ALC outlines 10-point work program at Summit

HVNL compliance, safety improvements and upcoming COR changes discussed at industry meet

ALC outlines 10-point work program at Summit
Kilgariff says companies must consider their own operational circumstances to ensure COR compliance.


The Australian Logistics Council (ALC) has identified key priority areas that will form the basis of its efforts to improve supply chain safety in the coming year.

The topics were discussed at the two-day ALC Supply Chain Safety and Compliance Summit in Sydney this week.

ALC MD Michael Kilgariff says the event offered industry members an opportunity to recommit to continuous improvement, learn more about effective safety practices, and consider how to apply these techniques in their own day-to-day operations.

One of the core agendas of the eveny was to discuss the upcoming changes to Chain of Responsibility (COR) obligations under the Heavy Vehicle National Law (HVNL), and the development of a registered industry code of practice (Master Code) to assist COR compliance.

The event also discussed topics related to safety improvement, including greater use of telematics, improved training systems, more engagement with enforcement and regulatory bodies to improve compliance.

"The Summit also incorporated a range of interactive workshops designed to furnish supply chain practitioners with practical advice on meeting their Chain of Responsibility obligations," Kilgariff says.

"Through a series of consultative workshops, attendees also had the opportunity to directly shape the content of the Master Code for heavy vehicle safety, currently being developed by ALC in partnership with the Australian Trucking Association." 

Over 280 guests attended the Summit, including NSW roads and freight minister Melinda Pavey and UK traffic commissioner for London and south east England Sarah Bell, whose keynote presentation focused on the role traffic commissioners play in managing risks to road safety in the UK.

The topics discussed at the Summit will form the basis of ALC’s safety-related work program in 2018.

The 10-point program includes:

1.  The Master Code is a significant step – but it can’t solve all the problems. ALC will work to ensure it is comprehensive resource for industry – but organisations will still need to consider their own operational circumstances when thinking about COR compliance.

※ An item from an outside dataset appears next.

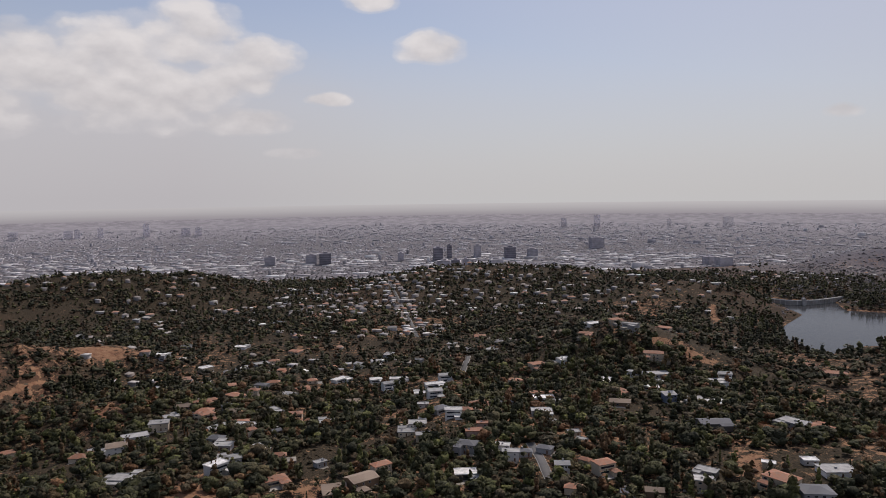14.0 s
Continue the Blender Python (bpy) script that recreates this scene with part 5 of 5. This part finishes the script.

2.  Continuous improvement in safety is a core aspect of freight’s social licence. ALC will work with industry and governments to highlight the improved technology and safety features of modern heavy vehicles to contribute to improved safety for all road users, including passenger vehicles.

3.  Safety is a shared responsibility. ALC will continue working to highlight this within the industry and in other sectors, especially given the increased COR obligations of directors/executive officers from mid-2018. Driving continuous improvement in compliance is both good community practice and good business practice.

4.  There is scope to make greater use of telematics and technology in safety. ALC will continue to advocate for the compulsory use of telematics to improve safety, as well as the removal of legislative and regulatory barriers that prevent the uptake of technology that improves safety and productivity. 

5.  COR compliance will increasingly factor into procurement and contract arrangements. Both Governments and listed companies are writing COR compliance requirements into contractual arrangements, and won’t deal with businesses that can’t demonstrate compliance. Through the delivery of the Master Code, ALC will assist businesses to develop procedures they need to not only ensure compliance, but demonstrate it.

6.  Training is vital. Businesses need to make certain their employees (and subcontractors) understand their COR obligations. ALC will emphasise the importance of building COR compliance components into training employee training modules – for both new and existing employees.

7.  Relatively low cost of entry to industry poses safety risks. Often new entrants to the sector are failing to invest adequately in vehicle safety and COR compliance. ALC will continue our advocacy on operator licensing/compliance and work with regulators to encourage a particular focus on compliance in this area of the market, especially given anticipated growth in e-commerce and peer-to-peer freight delivery models.

8.  Executives need to understand COR compliance and effectiveness of their organisation’s systems. Board reporting on COR is not just a good way of ensuring obligations are being complied with – but is also a good way of keeping safety issues a priority for businesses. ALC will continue to work with industry to develop metrics for COR board reporting that makes the information provided to executives meaningful, and capable of driving safety and business improvement. 

9.  Heavy vehicles are still overrepresented in accident and fatality statistics – even though heavy vehicle drivers are not always the party at fault. Trend lines have started to run the wrong way – and this is not a time for complacency. ALC will engage with law-enforcement and regulatory agencies to help determine what factors are driving this (including illicit drug use), and assist with the development and delivery of strategies to combat them. 

10.  Messages about load restraint/overloading are still not penetrating the whole of the industry. ALC will continue to support regulators’ efforts to promote this critical safety issue, particularly among smaller and independent operators.